Trusts specialist at Collas Crill Edward Stone explains how changes to Jersey's trusts law are good news for the industry.

Jersey has made changes to its trust law which will come into force later in 2012.

Jersey is recognised as one of the leading jurisdictions for wealth management and private banking and the success of Jersey's trust industry is part of this. The changes will further enhance Jersey's reputation amongst wealthy families and their advisors, who already appreciate the experience of Jersey's trust service providers and the Island's 50 year pedigree as an international financial centre. For trust professionals, it also provides practical solutions to some challenges the industry has faced in recent years.

The most significant changes are designed to ensure that any issues relating to a Jersey trust are decided in accordance with Jersey law, rather than the law of a country which may not even recognise the concept of trusts. Foreign courts, in particular the English divorce courts, have shown a willingness to use their own laws to try to modify the terms of Jersey law trusts in favour of people who may not even be beneficiaries of the trust (e.g. one of the divorcing spouses).
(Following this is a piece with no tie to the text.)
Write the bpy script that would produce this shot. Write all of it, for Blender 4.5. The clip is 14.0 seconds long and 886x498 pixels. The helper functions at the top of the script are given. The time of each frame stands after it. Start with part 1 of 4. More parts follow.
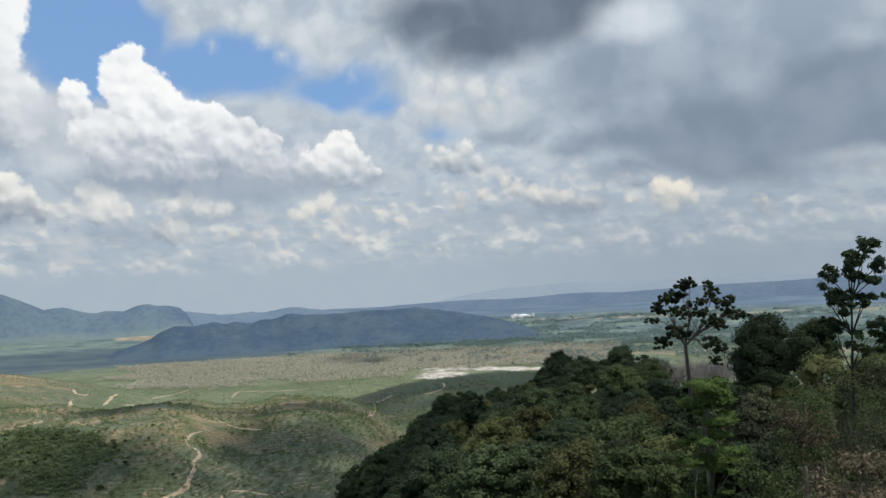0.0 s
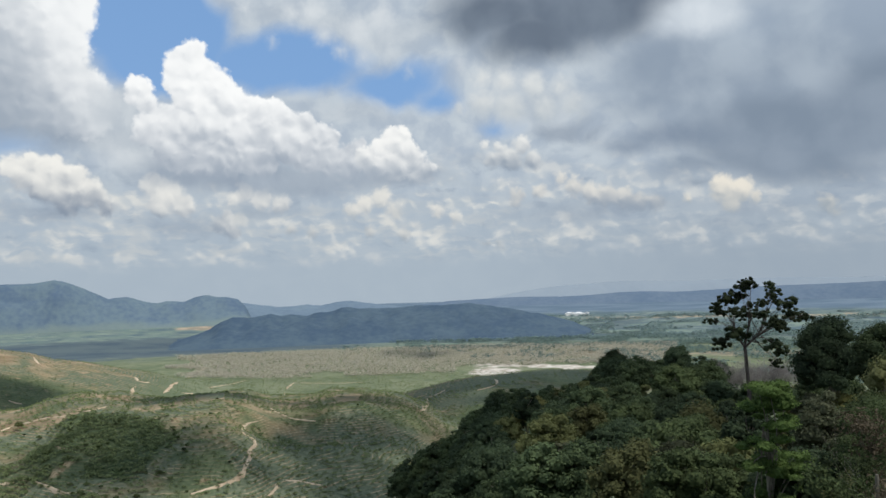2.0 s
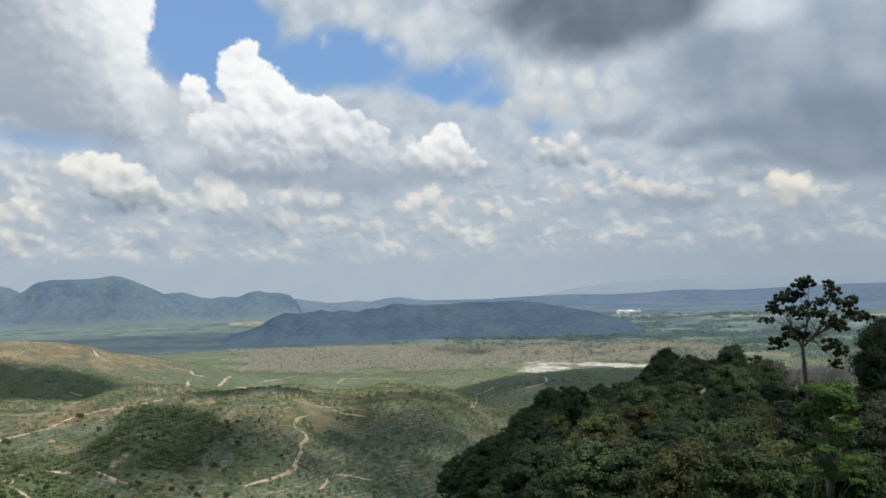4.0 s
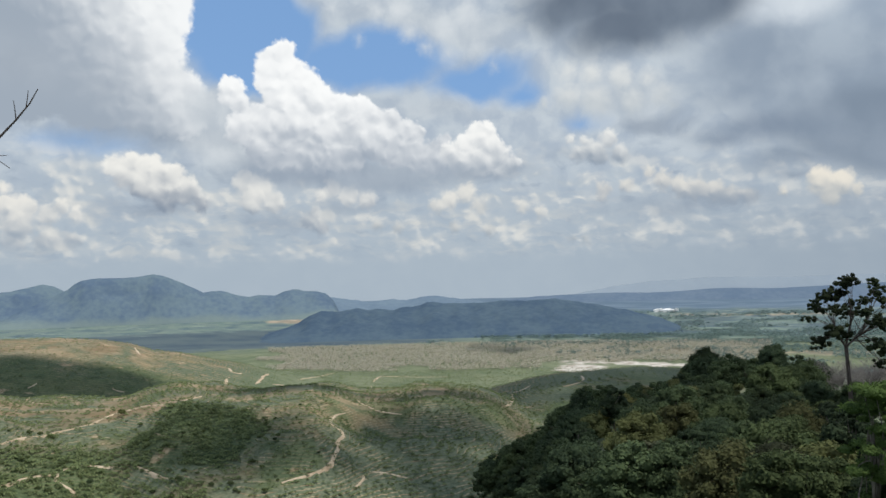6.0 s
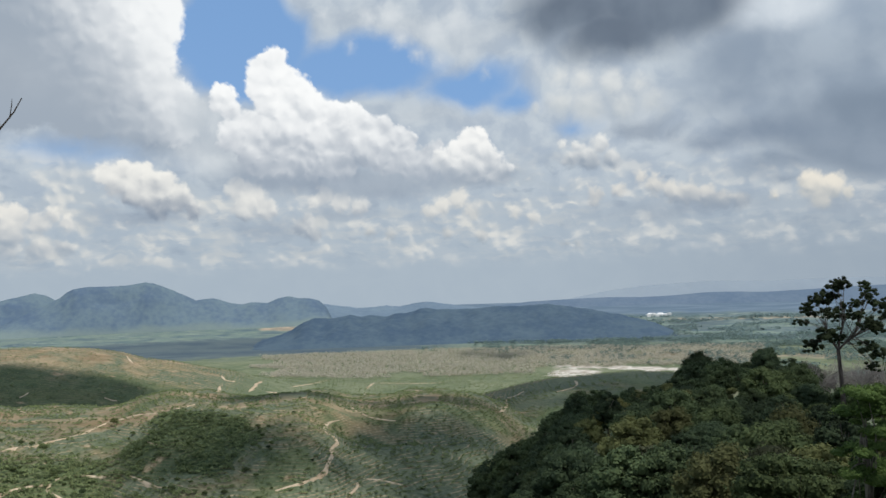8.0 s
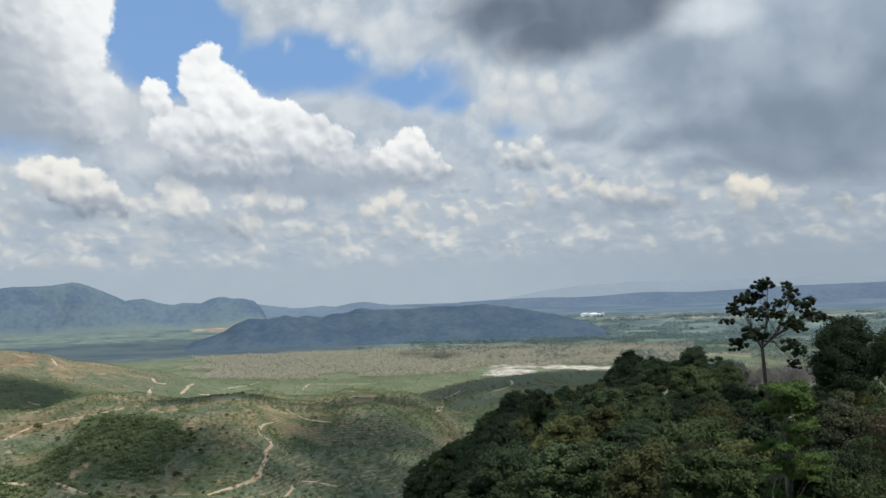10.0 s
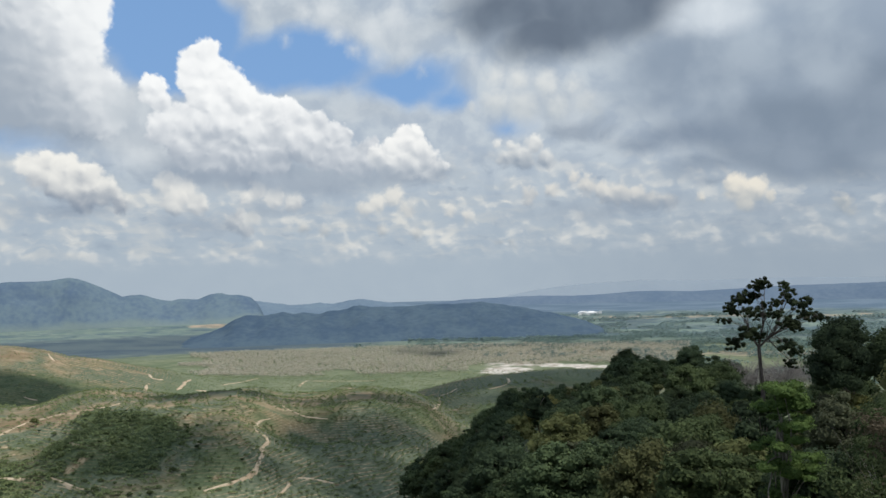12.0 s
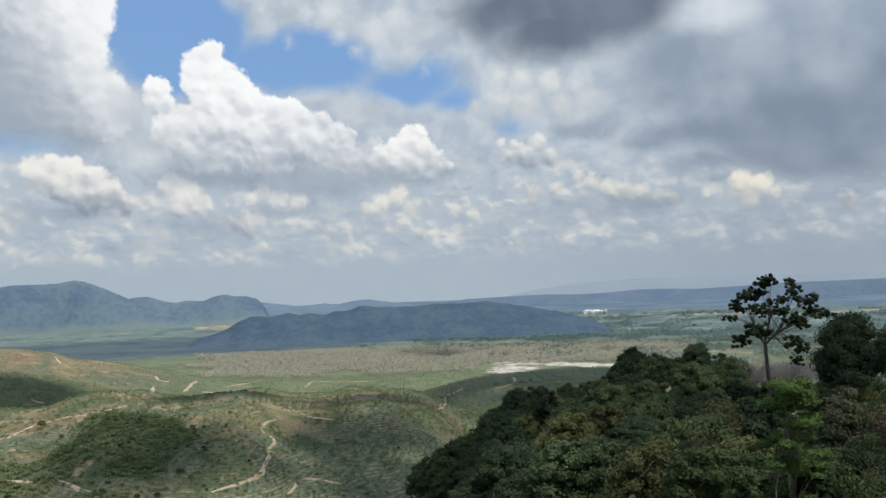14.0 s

The changes make it clear that foreign courts will not be able to tamper with a Jersey trust - all issues must be determined in accordance with Jersey law and any judgments of a foreign court not based on Jersey law will not be successful.
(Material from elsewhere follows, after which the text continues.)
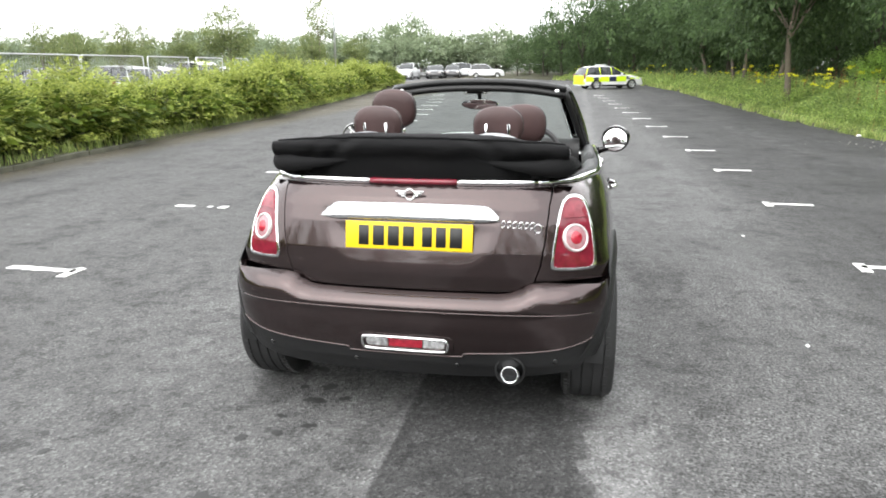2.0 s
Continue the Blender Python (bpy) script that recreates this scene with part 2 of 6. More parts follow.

Foreign laws are not wholly excluded though, and will have a continuing role, for example, in determining issues over assets situated within the foreign court's jurisdiction.
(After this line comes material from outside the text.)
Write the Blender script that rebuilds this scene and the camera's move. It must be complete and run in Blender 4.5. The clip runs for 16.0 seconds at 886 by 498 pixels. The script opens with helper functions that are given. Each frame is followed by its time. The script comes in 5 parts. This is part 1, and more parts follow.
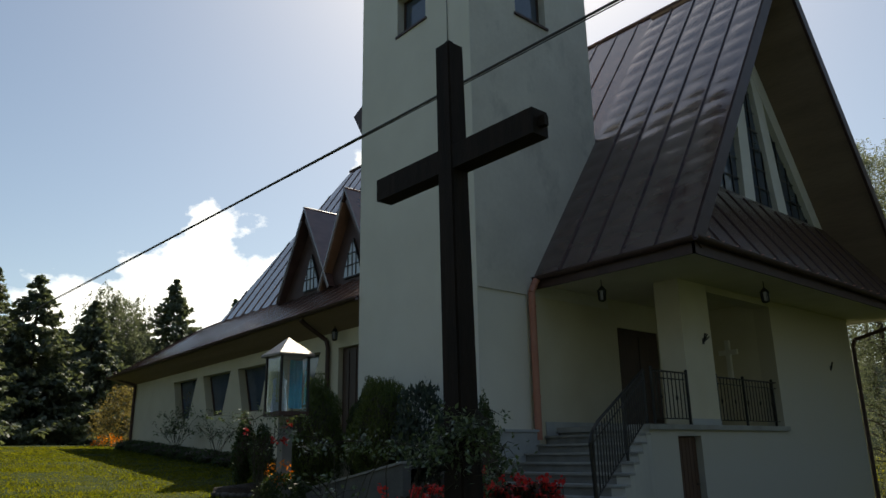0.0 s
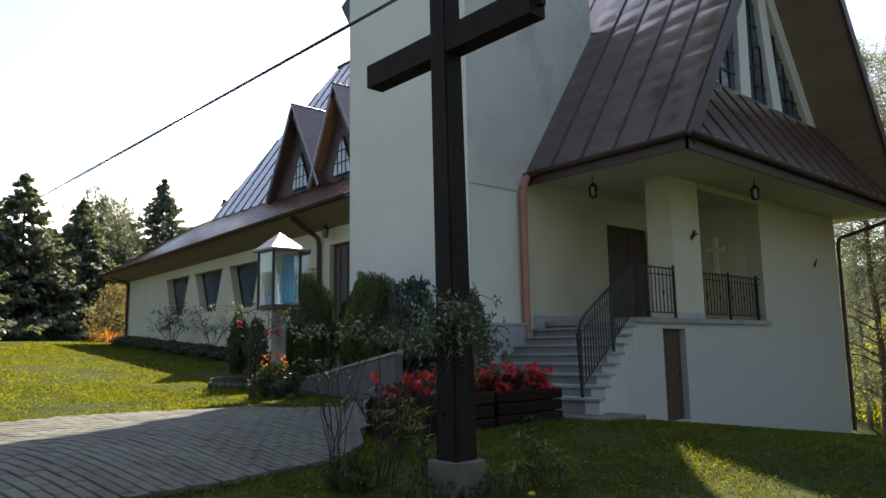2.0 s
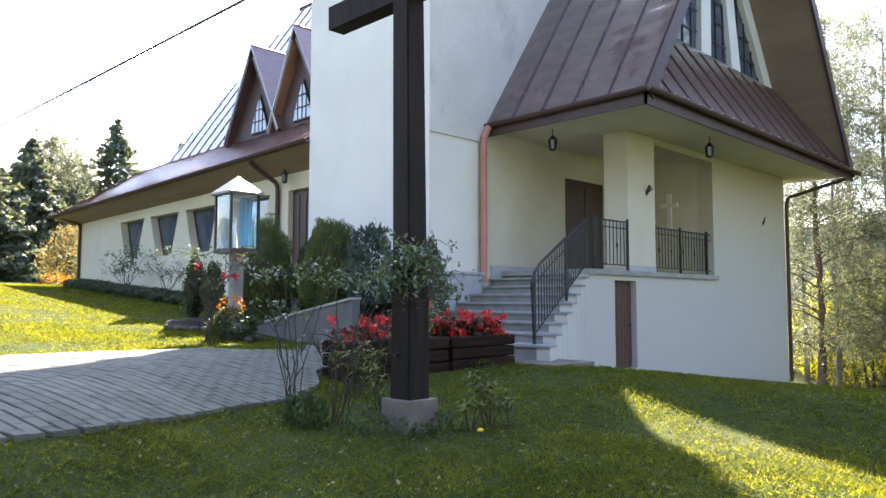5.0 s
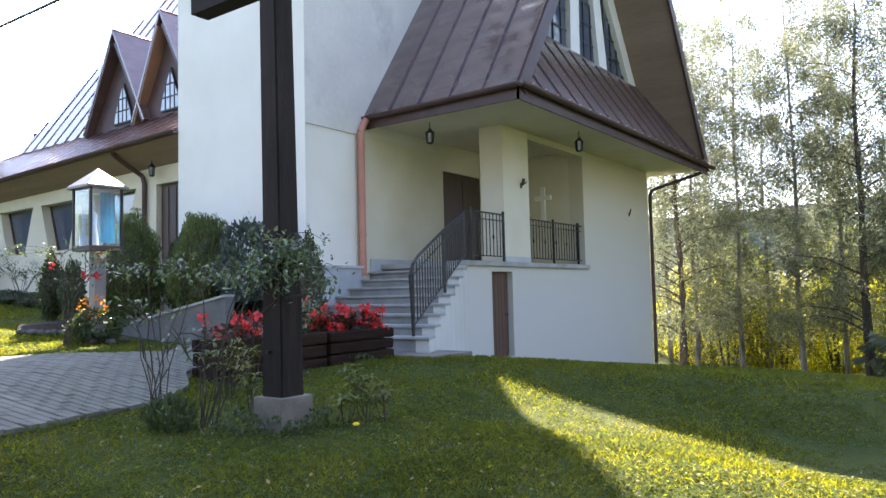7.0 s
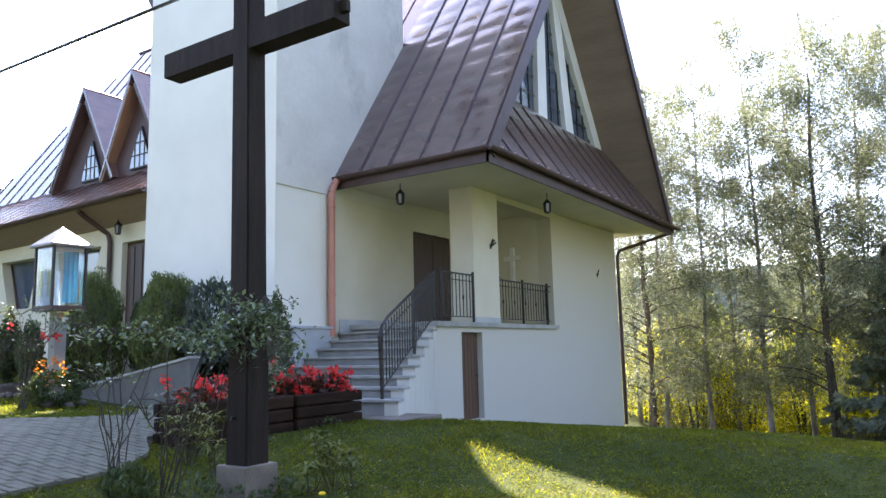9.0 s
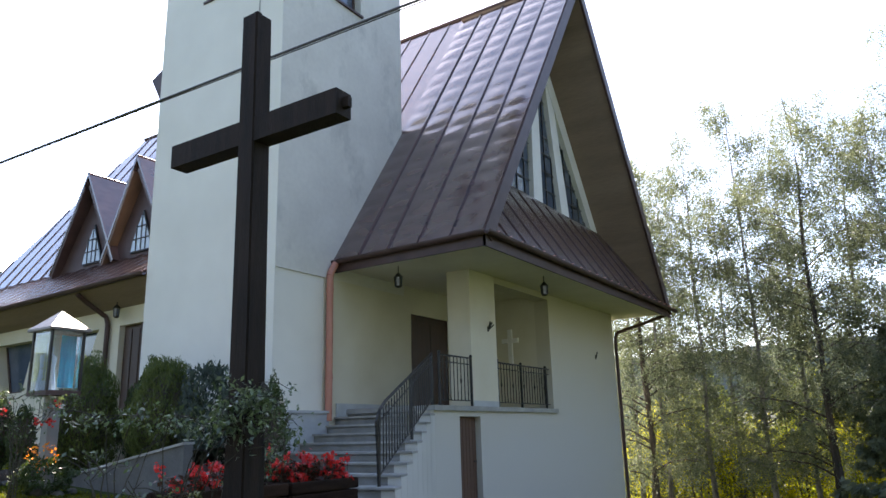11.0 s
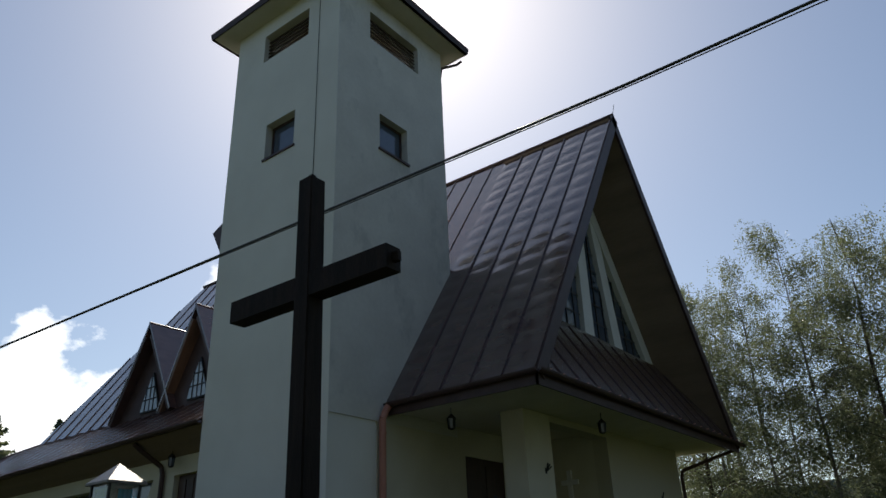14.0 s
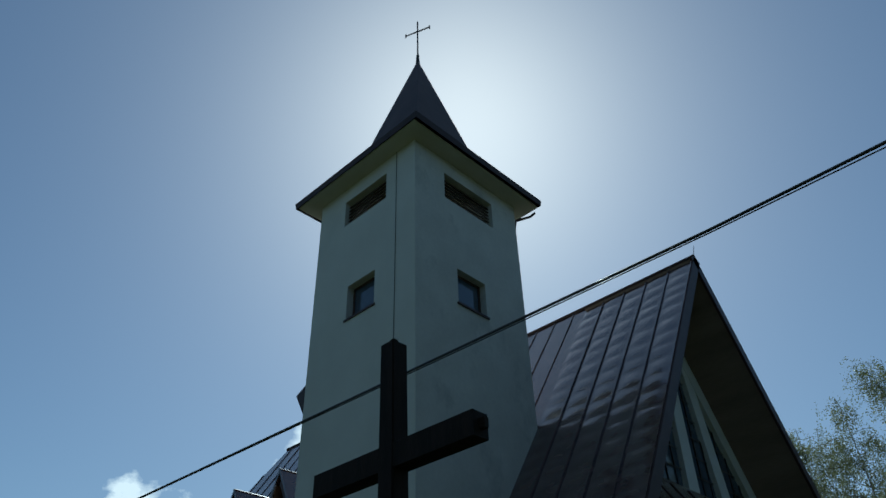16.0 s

The amendments also enhance and clarify the provisions allowing the person who creates the trust (the settlor) to enjoy a continuing say in the administration of the trust without impeaching its validity. Settlors are often hesitant to hand over their assets to a trustee and lose complete say over how the assets are managed; the reservation of some powers can qualm their hesitation.

Jersey previously introduced non-charitable purpose trusts (i.e. trusts which do not have individuals as beneficiaries but can carry out business transactions or philanthropic works). An amendment is made to redefine "purpose" to clarify that the simple ownership of assets is a sufficient purpose. The holding of assets, whether as part of a commercial transaction or otherwise, has become one of the more popular uses of such purpose trusts but onshore advisors questioned whether it was a proper purpose; this amendment puts the issue beyond doubt.

Other amendments will allow trustees to charge reasonable fees where no charging clause is included in the trust document, and will allow trustees to contract with themselves. It is a longstanding principle that a person cannot contract with himself but this hampers trustees where they act for several trusts for the same family by preventing them from carrying out transactions between such trusts (such as a sale and purchase of shares in a family company).

These changes provide certainty in areas which were previously questioned and introduce practical solutions, further enhancing Jersey's position as the leading offshore trust jurisdiction.